Sarbanes-Oxley Act

Internal control by
The Sarbanes-Oxley Act 2002 is a federal law in United States and was enacted as away of responding to certain accounting scandals. The accounting scandals mostly affected investors who lost billions of dollars due to collapse of security markets. The Act provides tough requirements that must be adhered to by any registered accounting firm. The requirements include internal control process that is provided for in sections 302 and 404. Section 404 basically provides for effective procedures and controls that must be evaluated by external auditors during evaluation of financial reports. The provisions of the Act require that each company should provide an annual report that must contain internal control report. The report must state the responsibility of management to maintain and establish strong internal control measures. In addition, it must contain assessments that show the effectiveness of the companys internal control procedures.
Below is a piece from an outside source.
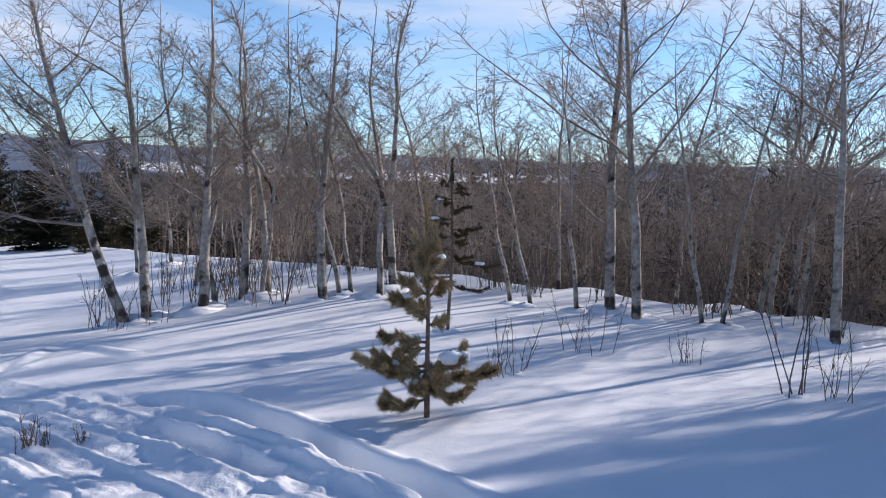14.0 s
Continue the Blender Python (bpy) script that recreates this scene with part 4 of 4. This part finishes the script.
red_pine = small_pine(8, 1.28, [(z, a, L, 0.0, 3, c) for z, a, L, c in (
    (0.50, 0, 0.17, 0), (0.56, 180, 0.24, 0), (0.66, 200, 0.22, 0.04), (0.72, 20, 0.16, 0), (0.82, 170, 0.20, 0), (0.90, 350, 0.14, 0), (0.98, 190, 0.17, 0.05), (1.05, 10, 0.12, 0), (1.10, 180, 0.12, 0.03), (0.62, 270, 0.2, 0), (0.85, 90, 0.2, 0))],
    130, mat=M_RED, stout=0.6, label="young pine with dead rust-red needles and snow")
red_pine.location = spot(131.43, 8.45, 0.02)
low_pine = small_pine(9, 0.55, [(z, a, L, 0.25, 3, c) for z, a, L, c in (
    (0.08, 0, 0.18, 0), (0.10, 180, 0.24, 0.04), (0.13, 90, 0.2, 0), (0.18, 270, 0.2, 0), (0.25, 200, 0.2, 0.05), (0.28, 20, 0.15, 0), (0.36, 170, 0.12, 0))], 129, label="low green pine seedling half buried in snow")
low_pine.location = spot(131.02, 8.1, 0.02)
stub_pine = small_pine(10, 0.48, [(0.10, 0, 0.16, 0.0, 1, 0), (0.12, 180, 0.14, 0.05, 1, 0), (0.2, 90, 0.1, 0.1, 1, 0)], 57, needle=0.045, label="stunted pine seedling beside bare willow stems")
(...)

Implementation of sections that provide information about internal controls is very expensive. However, the implementations provide requirements that are used to put in place measures that ensure that financial statements are prepared and presented as per generally accepted accounting principles. A company must allow its financial reports to be audited by qualified auditors so as to prevent frauds and manipulation of records by accountants for selfish benefit. The benefits of internal controls to any business entity therefore offset the expense of implementing certain sections in Sarbanes-Oxley Act. This is because, when a company has good working internal controls put in place, it becomes very easy for an auditor to execute his or her duties thus reducing the cost of auditing to an organization. It is therefore, very important for any company to incorporate internal controls that are in operation through out a fiscal year.